阿藤伯海旧居
Atou Hakkai



その他の写真

 
無指定・公開
岡山県浅口市鴨方町六条院東2385
建築年代/江戸末期(推定)
用途区分/大地主・漢詩人
残存建物/主屋・長屋門・離れ・隠居屋・土蔵・台所棟・湯屋
公開状況/公開 【阿藤伯海記念公園】

JR鴨方駅の東方1km程の丘陵地にひっそりと隠れるように所在する漢詩人・阿藤伯海の旧邸である。

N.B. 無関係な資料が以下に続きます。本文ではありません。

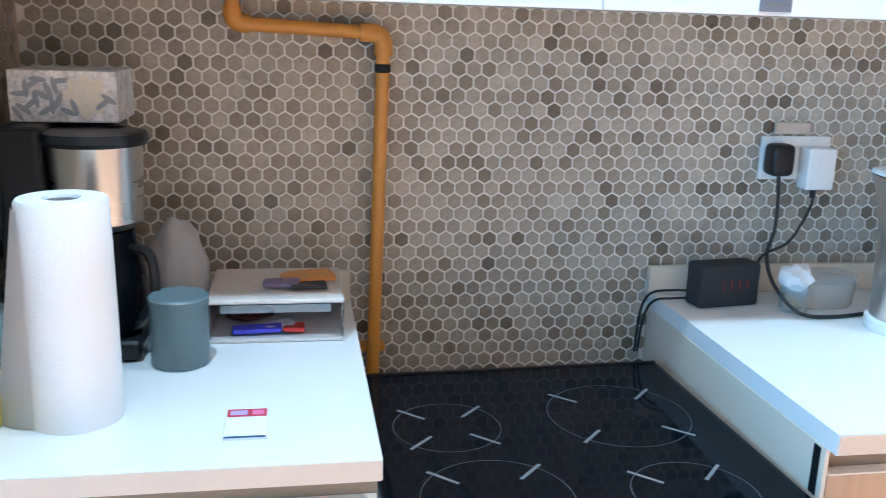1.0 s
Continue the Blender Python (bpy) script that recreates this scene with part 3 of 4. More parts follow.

明治37年に当住宅で生まれた伯海は東京帝国大学を卒業したのち漢詩の世界に傾倒し、第一高等学校で漢文学の教鞭を取ったものの、若くして職を辞し郷里で隠者のように大半を過ごした人物である。これだけの経歴では彼の偉大さは今一つ伝わって来ないに違いないが、当時においては「当代一の漢詩人」と称されたとのこと。凡人には判りづらいが、多分に世捨人的な資質が詩人には必要なのかもしれない。

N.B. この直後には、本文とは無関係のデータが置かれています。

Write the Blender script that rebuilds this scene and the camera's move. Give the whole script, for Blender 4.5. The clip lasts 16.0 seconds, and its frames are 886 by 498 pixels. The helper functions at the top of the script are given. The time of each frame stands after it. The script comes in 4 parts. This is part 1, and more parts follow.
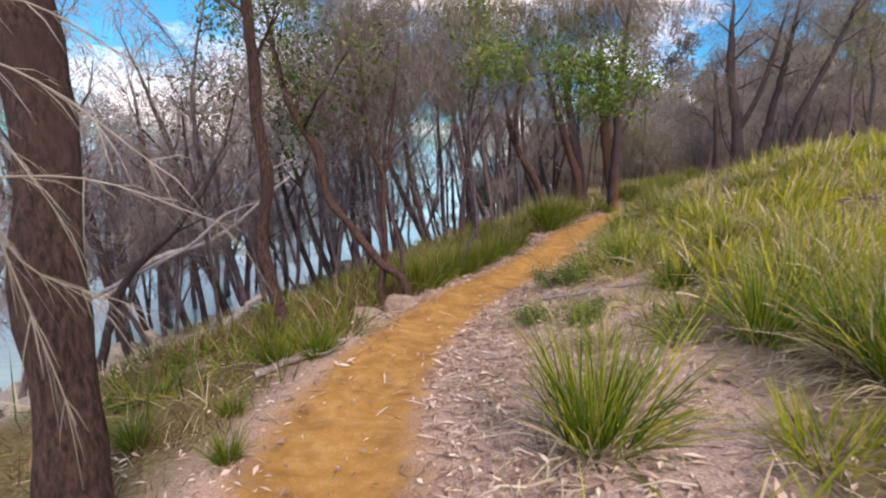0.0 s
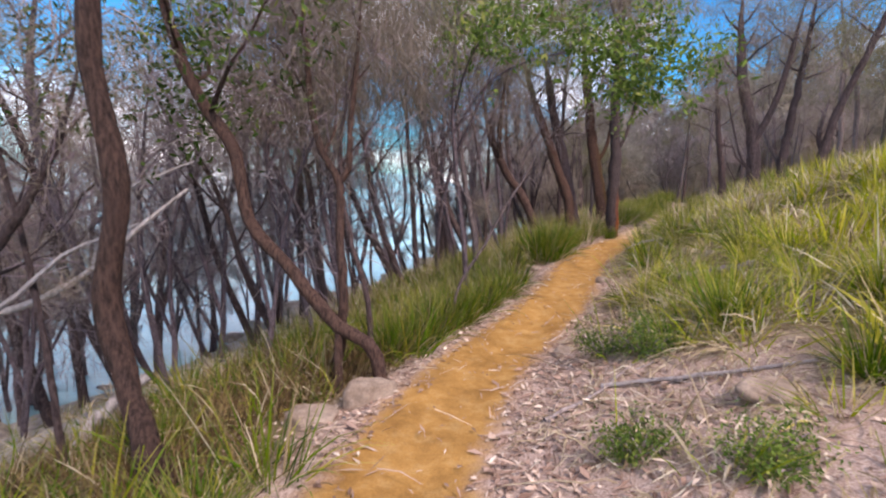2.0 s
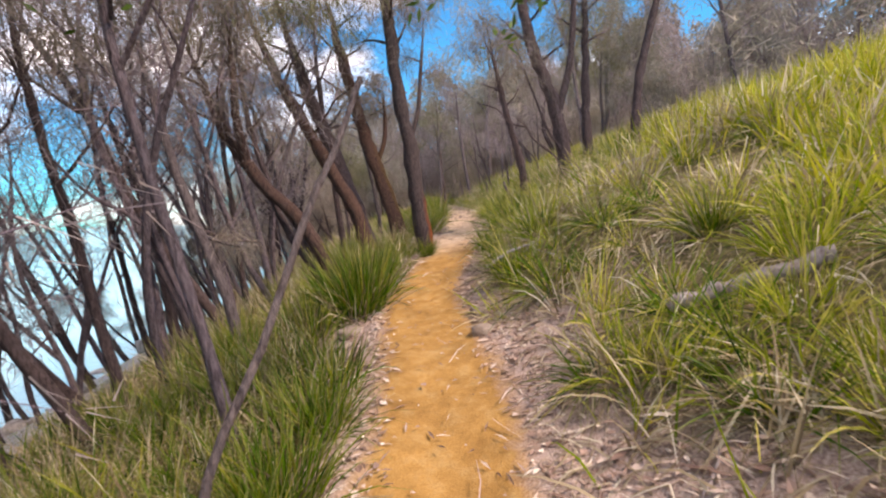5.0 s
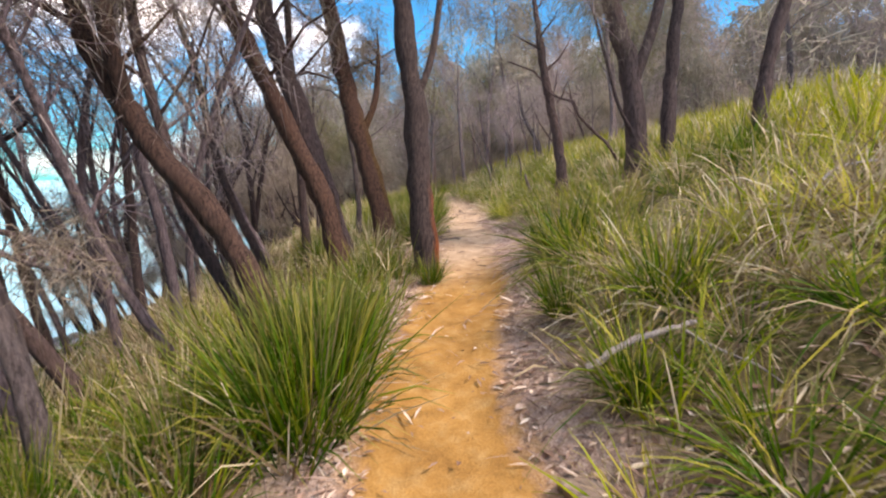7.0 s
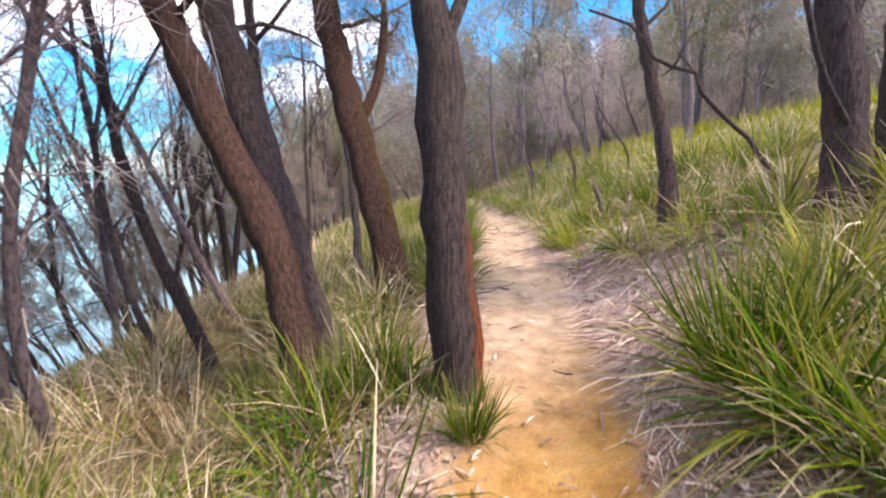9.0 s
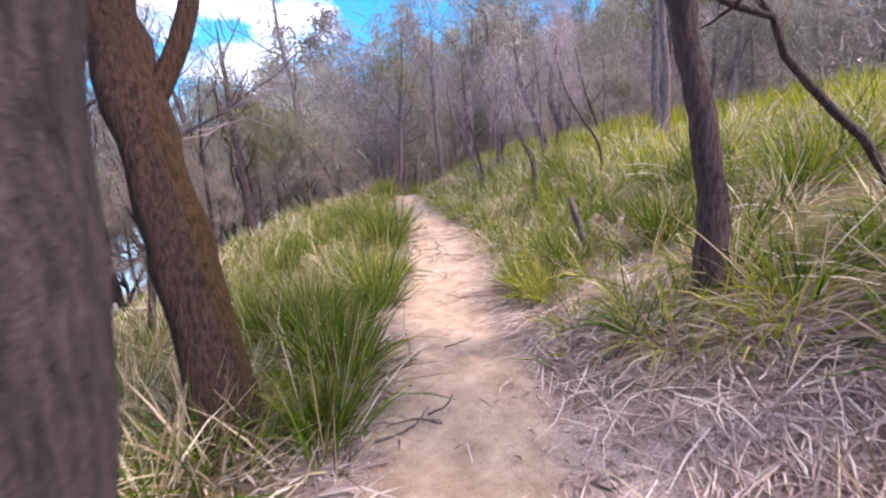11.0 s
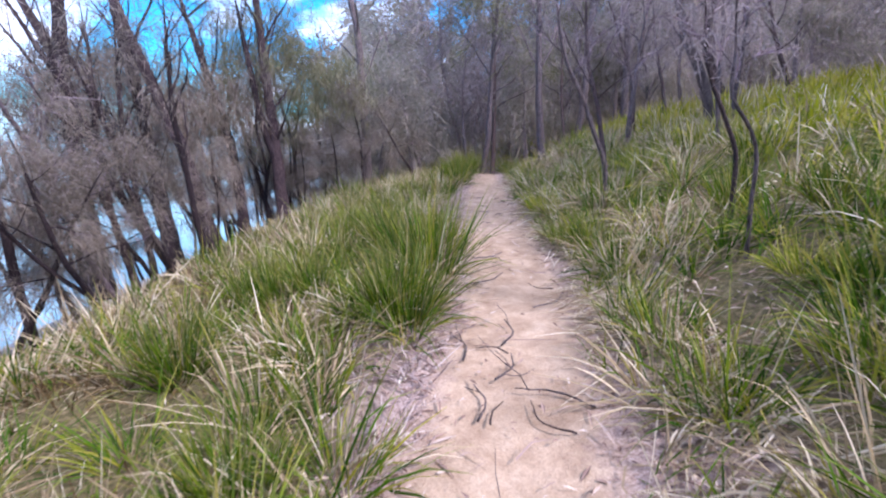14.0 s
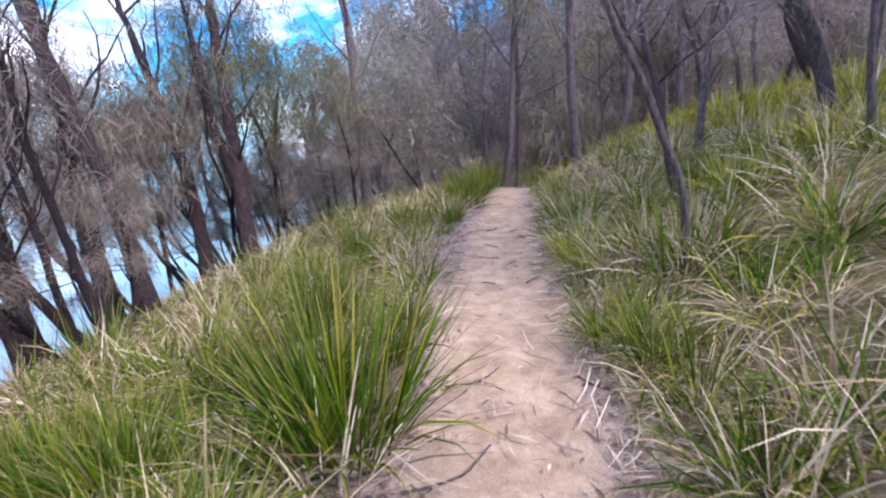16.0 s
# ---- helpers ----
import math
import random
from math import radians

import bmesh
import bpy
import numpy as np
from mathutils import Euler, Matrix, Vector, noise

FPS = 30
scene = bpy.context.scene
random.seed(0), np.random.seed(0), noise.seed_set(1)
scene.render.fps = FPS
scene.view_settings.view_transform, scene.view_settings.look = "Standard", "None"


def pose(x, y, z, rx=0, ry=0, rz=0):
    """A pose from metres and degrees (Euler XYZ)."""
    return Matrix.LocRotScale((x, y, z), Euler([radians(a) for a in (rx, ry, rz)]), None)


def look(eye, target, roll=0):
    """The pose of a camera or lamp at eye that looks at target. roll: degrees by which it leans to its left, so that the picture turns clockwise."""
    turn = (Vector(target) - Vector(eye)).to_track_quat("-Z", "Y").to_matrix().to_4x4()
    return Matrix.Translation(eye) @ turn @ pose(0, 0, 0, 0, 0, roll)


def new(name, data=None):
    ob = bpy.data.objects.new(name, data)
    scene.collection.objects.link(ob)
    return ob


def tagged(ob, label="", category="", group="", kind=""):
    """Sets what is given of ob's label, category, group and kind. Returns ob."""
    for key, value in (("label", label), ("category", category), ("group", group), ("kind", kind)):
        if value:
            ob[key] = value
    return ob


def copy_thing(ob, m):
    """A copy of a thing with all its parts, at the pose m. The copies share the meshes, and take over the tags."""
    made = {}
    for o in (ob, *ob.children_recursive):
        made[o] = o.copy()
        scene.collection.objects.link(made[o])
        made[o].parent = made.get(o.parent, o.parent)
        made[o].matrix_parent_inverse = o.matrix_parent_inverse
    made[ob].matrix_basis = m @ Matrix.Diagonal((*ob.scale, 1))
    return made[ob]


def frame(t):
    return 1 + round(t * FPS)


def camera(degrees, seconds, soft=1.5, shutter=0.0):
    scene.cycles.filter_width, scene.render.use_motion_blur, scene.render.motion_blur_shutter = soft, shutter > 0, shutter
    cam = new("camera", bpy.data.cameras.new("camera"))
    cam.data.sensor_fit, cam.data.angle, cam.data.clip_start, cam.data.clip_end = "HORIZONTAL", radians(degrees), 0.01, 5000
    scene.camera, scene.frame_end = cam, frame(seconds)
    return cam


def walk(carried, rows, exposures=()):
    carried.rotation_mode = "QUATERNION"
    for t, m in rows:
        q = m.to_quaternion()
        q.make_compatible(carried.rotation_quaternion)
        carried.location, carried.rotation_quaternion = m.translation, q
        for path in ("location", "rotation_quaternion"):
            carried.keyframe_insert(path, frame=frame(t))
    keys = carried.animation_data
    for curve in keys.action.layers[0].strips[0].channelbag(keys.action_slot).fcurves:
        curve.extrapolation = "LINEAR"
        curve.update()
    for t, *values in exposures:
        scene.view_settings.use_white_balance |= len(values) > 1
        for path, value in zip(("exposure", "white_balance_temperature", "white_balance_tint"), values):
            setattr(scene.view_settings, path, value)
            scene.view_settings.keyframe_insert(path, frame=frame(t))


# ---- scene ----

住宅については、屋敷中央に本瓦葺平屋建の主屋が建ち、これを囲むように表側に長大な長屋門、前庭東側に隠居屋、背後には台所等の建物を配する。江戸末期に建てられたと推測される主屋は、非常に抑制の効いた建物で、地主としての分限を超えぬように努めたような印象である。一方、台所などはどこかの寺院の建物の様に骨太な建築で、通常では雑多に扱われがちな存在であるにも関わらず、当家の場合は実に印象的な建前である。主屋を臥龍洞、離れは虚白室と称しているが、その名は彼の生き様を具現化しているようである。